На переломе десятилетий МХАТ выпустил несколько спектаклей по русской и мировой классике — «Дядюшкин сон», «Воскресение», «Отелло». Если первые две работы прочно вошли в репертуар и с течением времени сами стали классикой советской сцены, то шекспировскую постановку постигла тяжелая неудача. Спектакль репетировался Судаковым по планам Станиславского и весной 1930 года был срочно выпущен в связи с производственной необходимостью. Скомканная работа выдержала всего десять представлений и не дожила даже до того дня, когда Станиславский приехал в Москву. Более того: Станиславскому, продолжавшему посылать в театр очередные режиссерские разработки, побоялись сообщить, что спектакль не только вышел, но и успел провалиться.
Именно в это время внутри МХАТ обнаруживаются тенденции развития «вширь», а не «вглубь», против которых Станиславский восстанет, как говорится, не на жизнь, а на смерть.
На переломе эпох Художественный театр, достаточно консервативный в своих привычках, распорядке и стиле жизни, пытается по-своему ответить на резко убыстрившийся ход исторического времени. МХАТ заключает договор о социалистическом соревновании с Театром Мейерхольда (среди «объектов соревнования», как говорили в те годы, пьеса Н. Эрдмана «Самоубийца», которую собирались ставить соперничающие театры). В Художественном театре, как и в других театрах Москвы, создаются особые творческие группы — «ударные бригады». Дирекция борется за «непрерывку», поддерживая лозунг уничтожения «традиционного сезона». Театр играет в сезон огромное количество спектаклей (до 760), без выходных дней. Участвует в широко развернутых антипасхальных кампаниях. Приветствует со своей сцены ударников-металлистов.
«Непривычное для глаз зрелище, — сообщает газета об одном мхатовском вечере. — Чеховские символы заслонены металлическими цифрами. ‹…› Уходит занавес и уносит с собой чайку. Шеренгой выстраивается коллектив театра для хорового приветствия московским металлистам: „Удар один наносим метко / И вместе вырвемся из тьмы. / Построим вместе пятилетку / У горна — вы, на сцене — мы…“»
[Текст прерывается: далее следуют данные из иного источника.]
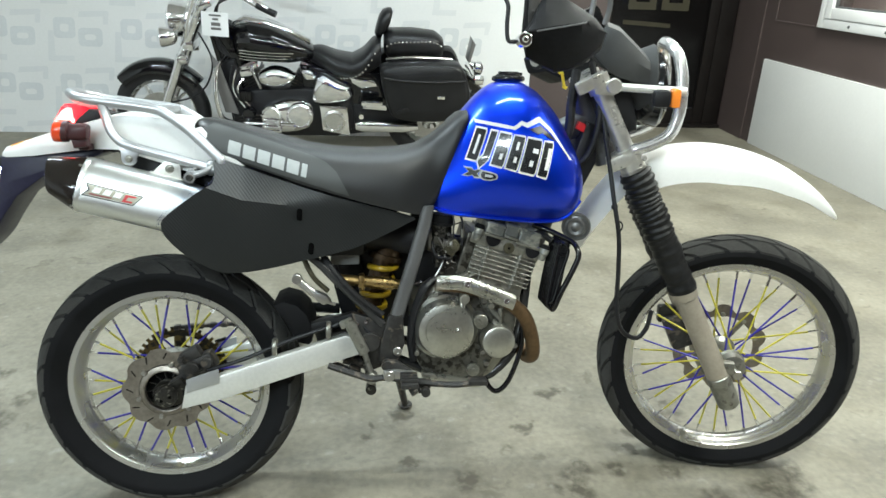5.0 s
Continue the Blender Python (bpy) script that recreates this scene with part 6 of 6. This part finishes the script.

Театр меняется. В нем бродят молодые силы. «Молодняк», как говорили в те годы, пытается по-своему ответить на требования идти в ногу с современностью. Возникают попытки наладить союз с могущественной РАПП. Театр осуществляет на своей сцене постановку пьесы В. Киршона «Хлеб», разоблачающей кулачество. Начинает сотрудничество с А. Афиногеновым, пытаясь на практике доказать талантливому писателю возможности «системы» Станиславского, которую рапповцы и автор «Страха» отвергали как субъективно-идеалистическую. В это же время возникают новые формы социального заказа драматургии. П. А. Марков целый год бьется над совершенствованием пьесы «Хороший человек», посвященной борьбе с кулачеством. Пьеса так и не выходит к зрителю. Другая пьеса такого же уровня — «Взлет» Ваграмова — к зрителю выходит, но художественного успеха не имеет. Пьеса, в центре которой дворянин, ставший командиром Красной Армии, рассказывала о борьбе с саранчой. Бывший дворянин доказывал свою сознательность дважды: он возвращался из полета (а не перелетал к врагам, как предполагали его недруги), и он возвращался, победив саранчу.